#### Data rows

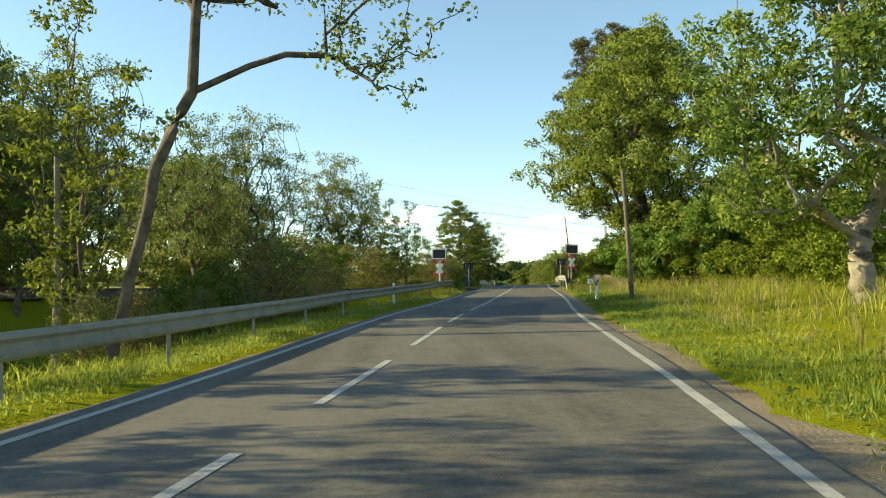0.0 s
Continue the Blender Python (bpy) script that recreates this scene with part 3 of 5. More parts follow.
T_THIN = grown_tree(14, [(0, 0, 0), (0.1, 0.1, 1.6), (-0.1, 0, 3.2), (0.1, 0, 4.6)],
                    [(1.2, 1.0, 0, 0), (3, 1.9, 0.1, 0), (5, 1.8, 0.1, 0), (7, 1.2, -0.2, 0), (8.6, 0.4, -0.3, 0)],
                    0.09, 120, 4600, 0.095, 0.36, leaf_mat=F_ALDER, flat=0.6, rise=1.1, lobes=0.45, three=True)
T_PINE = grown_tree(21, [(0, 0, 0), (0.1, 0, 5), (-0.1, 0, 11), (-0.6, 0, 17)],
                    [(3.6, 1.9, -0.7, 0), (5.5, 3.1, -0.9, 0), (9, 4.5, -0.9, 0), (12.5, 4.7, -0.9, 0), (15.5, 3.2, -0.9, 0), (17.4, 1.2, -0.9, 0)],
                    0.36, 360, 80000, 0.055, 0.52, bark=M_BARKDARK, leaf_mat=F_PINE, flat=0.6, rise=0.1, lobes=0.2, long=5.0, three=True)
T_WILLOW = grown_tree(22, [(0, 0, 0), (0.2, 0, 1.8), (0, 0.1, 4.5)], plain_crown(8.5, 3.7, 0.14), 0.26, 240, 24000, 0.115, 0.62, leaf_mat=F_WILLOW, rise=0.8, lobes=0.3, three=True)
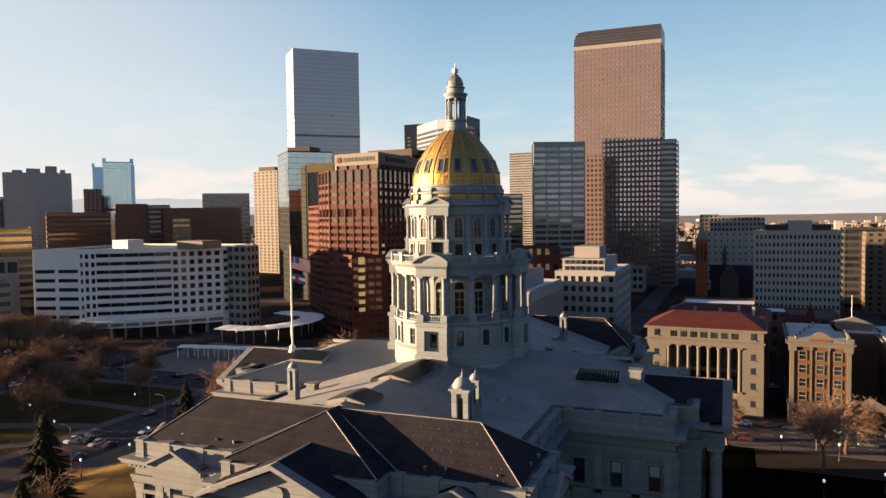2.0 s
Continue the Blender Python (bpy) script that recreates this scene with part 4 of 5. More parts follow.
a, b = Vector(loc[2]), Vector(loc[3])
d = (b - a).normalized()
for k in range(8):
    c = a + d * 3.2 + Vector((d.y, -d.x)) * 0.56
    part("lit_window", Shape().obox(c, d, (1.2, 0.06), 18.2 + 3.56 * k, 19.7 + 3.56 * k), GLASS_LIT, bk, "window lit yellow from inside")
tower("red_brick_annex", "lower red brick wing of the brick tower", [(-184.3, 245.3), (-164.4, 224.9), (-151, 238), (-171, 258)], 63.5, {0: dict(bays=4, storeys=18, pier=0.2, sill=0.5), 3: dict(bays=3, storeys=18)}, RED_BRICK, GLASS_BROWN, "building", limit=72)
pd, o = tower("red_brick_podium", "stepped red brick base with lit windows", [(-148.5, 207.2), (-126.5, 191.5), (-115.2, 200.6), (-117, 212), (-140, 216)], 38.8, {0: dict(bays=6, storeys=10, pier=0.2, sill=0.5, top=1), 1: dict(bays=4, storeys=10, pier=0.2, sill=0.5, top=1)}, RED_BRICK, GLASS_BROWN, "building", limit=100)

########

# Task requirements:
Leave out the pictures and print each record exactly as it stands.

# Correct result:
0.0 s
Continue the Blender Python (bpy) script that recreates this scene with part 3 of 5. More parts follow.
T_THIN = grown_tree(14, [(0, 0, 0), (0.1, 0.1, 1.6), (-0.1, 0, 3.2), (0.1, 0, 4.6)],
                    [(1.2, 1.0, 0, 0), (3, 1.9, 0.1, 0), (5, 1.8, 0.1, 0), (7, 1.2, -0.2, 0), (8.6, 0.4, -0.3, 0)],
                    0.09, 120, 4600, 0.095, 0.36, leaf_mat=F_ALDER, flat=0.6, rise=1.1, lobes=0.45, three=True)
T_PINE = grown_tree(21, [(0, 0, 0), (0.1, 0, 5), (-0.1, 0, 11), (-0.6, 0, 17)],
                    [(3.6, 1.9, -0.7, 0), (5.5, 3.1, -0.9, 0), (9, 4.5, -0.9, 0), (12.5, 4.7, -0.9, 0), (15.5, 3.2, -0.9, 0), (17.4, 1.2, -0.9, 0)],
                    0.36, 360, 80000, 0.055, 0.52, bark=M_BARKDARK, leaf_mat=F_PINE, flat=0.6, rise=0.1, lobes=0.2, long=5.0, three=True)
T_WILLOW = grown_tree(22, [(0, 0, 0), (0.2, 0, 1.8), (0, 0.1, 4.5)], plain_crown(8.5, 3.7, 0.14), 0.26, 240, 24000, 0.115, 0.62, leaf_mat=F_WILLOW, rise=0.8, lobes=0.3, three=True)
2.0 s
Continue the Blender Python (bpy) script that recreates this scene with part 4 of 5. More parts follow.
a, b = Vector(loc[2]), Vector(loc[3])
d = (b - a).normalized()
for k in range(8):
    c = a + d * 3.2 + Vector((d.y, -d.x)) * 0.56
    part("lit_window", Shape().obox(c, d, (1.2, 0.06), 18.2 + 3.56 * k, 19.7 + 3.56 * k), GLASS_LIT, bk, "window lit yellow from inside")
tower("red_brick_annex", "lower red brick wing of the brick tower", [(-184.3, 245.3), (-164.4, 224.9), (-151, 238), (-171, 258)], 63.5, {0: dict(bays=4, storeys=18, pier=0.2, sill=0.5), 3: dict(bays=3, storeys=18)}, RED_BRICK, GLASS_BROWN, "building", limit=72)
pd, o = tower("red_brick_podium", "stepped red brick base with lit windows", [(-148.5, 207.2), (-126.5, 191.5), (-115.2, 200.6), (-117, 212), (-140, 216)], 38.8, {0: dict(bays=6, storeys=10, pier=0.2, sill=0.5, top=1), 1: dict(bays=4, storeys=10, pier=0.2, sill=0.5, top=1)}, RED_BRICK, GLASS_BROWN, "building", limit=100)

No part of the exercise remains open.